* START SUPPLIED DATA *
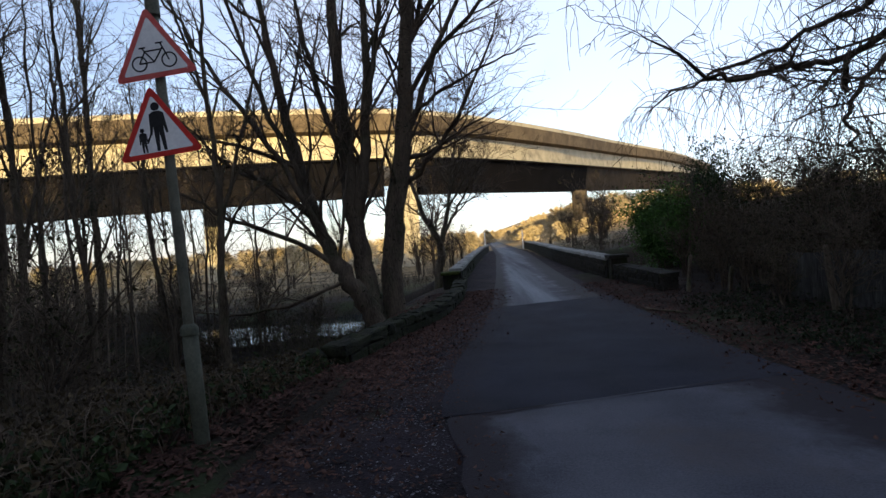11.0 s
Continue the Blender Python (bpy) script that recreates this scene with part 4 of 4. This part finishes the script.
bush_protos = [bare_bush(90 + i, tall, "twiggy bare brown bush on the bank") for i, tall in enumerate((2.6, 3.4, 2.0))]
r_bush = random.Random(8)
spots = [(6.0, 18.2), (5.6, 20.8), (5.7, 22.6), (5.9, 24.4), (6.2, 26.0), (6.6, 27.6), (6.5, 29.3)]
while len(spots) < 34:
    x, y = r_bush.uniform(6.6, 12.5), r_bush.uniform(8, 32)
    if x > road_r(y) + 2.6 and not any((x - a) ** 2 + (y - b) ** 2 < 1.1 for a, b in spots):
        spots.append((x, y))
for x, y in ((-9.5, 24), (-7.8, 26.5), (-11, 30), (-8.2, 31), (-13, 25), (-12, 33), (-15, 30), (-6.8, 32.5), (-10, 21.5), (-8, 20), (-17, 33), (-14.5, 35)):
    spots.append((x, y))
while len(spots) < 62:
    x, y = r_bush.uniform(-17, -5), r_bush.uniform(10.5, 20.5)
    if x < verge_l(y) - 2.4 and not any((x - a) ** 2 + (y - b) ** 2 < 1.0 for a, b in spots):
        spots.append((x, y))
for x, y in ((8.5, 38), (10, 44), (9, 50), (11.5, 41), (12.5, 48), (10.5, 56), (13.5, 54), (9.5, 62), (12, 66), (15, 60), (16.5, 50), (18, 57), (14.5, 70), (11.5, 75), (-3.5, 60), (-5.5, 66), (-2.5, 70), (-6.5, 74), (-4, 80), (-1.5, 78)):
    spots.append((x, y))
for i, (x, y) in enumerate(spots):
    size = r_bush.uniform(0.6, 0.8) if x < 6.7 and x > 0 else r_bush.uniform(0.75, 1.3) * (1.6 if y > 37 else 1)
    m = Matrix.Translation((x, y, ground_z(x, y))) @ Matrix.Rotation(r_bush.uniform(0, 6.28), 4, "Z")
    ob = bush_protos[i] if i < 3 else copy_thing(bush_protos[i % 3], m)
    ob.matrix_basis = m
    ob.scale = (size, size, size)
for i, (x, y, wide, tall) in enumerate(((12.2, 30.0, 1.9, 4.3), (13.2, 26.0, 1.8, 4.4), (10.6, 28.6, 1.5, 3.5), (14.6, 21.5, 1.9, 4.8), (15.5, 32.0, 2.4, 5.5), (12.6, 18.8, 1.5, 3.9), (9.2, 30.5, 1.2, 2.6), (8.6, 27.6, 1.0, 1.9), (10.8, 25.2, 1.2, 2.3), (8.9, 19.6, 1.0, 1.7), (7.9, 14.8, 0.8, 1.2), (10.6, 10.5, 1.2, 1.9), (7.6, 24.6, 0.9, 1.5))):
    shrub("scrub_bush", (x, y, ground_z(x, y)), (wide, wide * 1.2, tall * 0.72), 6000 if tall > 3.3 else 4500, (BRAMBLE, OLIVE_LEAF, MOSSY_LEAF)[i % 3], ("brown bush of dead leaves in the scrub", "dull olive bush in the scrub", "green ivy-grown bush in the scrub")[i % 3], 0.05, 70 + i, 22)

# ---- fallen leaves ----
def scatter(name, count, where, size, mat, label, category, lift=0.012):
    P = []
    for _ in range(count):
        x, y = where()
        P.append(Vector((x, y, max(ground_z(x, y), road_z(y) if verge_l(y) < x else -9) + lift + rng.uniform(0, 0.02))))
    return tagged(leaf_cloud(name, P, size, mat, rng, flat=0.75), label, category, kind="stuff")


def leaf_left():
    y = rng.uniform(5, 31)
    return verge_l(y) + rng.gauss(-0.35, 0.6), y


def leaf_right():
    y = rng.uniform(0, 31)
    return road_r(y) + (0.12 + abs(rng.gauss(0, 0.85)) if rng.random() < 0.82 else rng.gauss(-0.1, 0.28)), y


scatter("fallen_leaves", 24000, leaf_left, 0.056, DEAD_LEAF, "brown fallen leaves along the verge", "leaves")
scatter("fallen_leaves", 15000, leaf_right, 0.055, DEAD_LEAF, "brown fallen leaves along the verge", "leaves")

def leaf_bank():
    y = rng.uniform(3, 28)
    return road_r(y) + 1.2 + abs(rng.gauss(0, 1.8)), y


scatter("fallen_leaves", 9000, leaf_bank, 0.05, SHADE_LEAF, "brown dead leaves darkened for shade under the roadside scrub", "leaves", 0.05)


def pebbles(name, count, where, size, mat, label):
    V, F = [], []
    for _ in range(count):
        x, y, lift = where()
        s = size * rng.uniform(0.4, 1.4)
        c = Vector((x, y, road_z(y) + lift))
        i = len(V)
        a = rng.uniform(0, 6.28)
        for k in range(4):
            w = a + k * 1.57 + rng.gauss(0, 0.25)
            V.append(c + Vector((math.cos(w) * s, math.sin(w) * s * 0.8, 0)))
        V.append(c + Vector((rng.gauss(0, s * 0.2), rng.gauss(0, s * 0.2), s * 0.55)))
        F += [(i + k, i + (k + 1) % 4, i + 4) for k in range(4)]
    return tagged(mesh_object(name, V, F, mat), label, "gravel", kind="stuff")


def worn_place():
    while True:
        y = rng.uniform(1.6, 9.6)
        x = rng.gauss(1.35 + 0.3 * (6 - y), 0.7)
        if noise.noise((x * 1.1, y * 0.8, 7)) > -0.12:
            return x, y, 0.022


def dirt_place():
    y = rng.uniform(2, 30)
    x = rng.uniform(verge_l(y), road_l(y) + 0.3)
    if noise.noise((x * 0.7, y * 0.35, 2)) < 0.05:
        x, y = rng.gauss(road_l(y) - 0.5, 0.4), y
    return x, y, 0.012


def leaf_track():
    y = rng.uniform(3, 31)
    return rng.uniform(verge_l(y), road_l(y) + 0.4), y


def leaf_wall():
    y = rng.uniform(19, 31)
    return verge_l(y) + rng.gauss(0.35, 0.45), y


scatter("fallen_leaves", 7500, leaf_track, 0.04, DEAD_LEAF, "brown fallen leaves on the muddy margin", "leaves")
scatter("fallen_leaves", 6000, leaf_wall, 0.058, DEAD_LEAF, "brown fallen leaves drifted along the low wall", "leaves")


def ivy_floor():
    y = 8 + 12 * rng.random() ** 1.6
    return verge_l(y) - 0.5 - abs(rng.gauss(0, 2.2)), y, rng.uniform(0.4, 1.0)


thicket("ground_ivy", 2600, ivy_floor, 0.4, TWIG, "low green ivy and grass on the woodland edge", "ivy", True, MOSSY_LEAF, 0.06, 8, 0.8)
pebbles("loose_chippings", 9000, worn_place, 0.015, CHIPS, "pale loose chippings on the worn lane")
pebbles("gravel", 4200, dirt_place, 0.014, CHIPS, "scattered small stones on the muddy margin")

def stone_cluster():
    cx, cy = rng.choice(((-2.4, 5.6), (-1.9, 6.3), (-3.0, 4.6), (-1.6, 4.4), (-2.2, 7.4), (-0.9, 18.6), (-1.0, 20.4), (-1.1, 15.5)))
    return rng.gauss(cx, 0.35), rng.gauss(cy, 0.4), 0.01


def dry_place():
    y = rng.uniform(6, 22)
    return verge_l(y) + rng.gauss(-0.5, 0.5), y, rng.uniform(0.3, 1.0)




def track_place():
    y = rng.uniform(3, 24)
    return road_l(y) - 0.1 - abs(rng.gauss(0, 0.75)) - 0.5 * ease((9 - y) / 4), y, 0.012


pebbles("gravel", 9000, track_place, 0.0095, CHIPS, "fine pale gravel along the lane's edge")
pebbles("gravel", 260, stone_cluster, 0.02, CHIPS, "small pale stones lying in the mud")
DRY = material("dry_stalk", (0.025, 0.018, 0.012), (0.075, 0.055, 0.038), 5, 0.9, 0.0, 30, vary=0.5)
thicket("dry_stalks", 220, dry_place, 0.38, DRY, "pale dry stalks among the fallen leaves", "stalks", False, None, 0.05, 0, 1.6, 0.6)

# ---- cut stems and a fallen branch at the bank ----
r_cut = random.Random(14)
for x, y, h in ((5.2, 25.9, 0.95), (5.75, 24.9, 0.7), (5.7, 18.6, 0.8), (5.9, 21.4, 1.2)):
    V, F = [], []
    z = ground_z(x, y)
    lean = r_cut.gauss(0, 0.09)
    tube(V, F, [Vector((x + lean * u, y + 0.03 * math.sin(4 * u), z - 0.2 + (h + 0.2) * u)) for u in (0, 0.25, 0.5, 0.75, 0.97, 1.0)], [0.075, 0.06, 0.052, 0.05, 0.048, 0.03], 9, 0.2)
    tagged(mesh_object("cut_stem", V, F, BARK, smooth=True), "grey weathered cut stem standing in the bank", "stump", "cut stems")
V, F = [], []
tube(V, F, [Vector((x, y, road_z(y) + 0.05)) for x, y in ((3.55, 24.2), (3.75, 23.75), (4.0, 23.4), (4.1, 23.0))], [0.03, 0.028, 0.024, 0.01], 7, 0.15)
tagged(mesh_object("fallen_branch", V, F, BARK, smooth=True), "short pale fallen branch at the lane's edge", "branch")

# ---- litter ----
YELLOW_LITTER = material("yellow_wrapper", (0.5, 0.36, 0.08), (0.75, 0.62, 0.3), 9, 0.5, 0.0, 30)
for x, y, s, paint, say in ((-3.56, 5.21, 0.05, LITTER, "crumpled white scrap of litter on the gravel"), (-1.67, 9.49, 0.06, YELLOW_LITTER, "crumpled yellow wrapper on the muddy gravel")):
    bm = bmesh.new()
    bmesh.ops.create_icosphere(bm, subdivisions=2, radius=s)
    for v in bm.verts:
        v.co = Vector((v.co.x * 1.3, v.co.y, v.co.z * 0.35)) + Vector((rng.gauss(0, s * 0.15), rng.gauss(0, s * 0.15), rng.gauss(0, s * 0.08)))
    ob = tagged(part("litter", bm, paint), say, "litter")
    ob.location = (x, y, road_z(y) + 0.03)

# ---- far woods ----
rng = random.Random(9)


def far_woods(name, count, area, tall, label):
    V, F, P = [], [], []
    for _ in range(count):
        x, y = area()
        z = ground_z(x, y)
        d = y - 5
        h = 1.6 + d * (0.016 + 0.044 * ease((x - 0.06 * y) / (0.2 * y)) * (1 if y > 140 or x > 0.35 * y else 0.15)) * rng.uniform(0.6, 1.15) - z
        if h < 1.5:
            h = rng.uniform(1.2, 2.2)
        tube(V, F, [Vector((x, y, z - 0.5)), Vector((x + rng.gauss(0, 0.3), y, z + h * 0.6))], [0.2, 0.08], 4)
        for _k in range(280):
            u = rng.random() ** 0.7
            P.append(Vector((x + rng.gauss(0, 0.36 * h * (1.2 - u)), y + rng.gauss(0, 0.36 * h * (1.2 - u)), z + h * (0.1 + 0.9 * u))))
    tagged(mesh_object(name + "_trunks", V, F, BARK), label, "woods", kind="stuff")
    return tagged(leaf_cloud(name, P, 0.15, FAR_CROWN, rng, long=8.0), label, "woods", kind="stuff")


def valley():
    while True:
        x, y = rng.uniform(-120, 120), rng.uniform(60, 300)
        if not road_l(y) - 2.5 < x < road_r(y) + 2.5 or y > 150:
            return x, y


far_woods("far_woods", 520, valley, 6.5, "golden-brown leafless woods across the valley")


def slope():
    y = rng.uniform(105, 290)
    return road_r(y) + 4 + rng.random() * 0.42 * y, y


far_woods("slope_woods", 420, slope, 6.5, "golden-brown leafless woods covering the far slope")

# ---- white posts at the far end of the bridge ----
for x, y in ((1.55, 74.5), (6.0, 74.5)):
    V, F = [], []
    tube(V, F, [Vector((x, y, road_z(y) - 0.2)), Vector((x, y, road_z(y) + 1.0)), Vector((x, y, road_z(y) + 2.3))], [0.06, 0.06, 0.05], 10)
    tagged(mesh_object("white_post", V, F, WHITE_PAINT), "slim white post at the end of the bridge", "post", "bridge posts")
* END SUPPLIED DATA *
» PROBLEM REQUIREMENTS:
Show, from the listing above, each line that contains the word "part".

» WRITTEN ANSWER:
Continue the Blender Python (bpy) script that recreates this scene with part 4 of 4. This part finishes the script.
    ob = tagged(part("litter", bm, paint), say, "litter")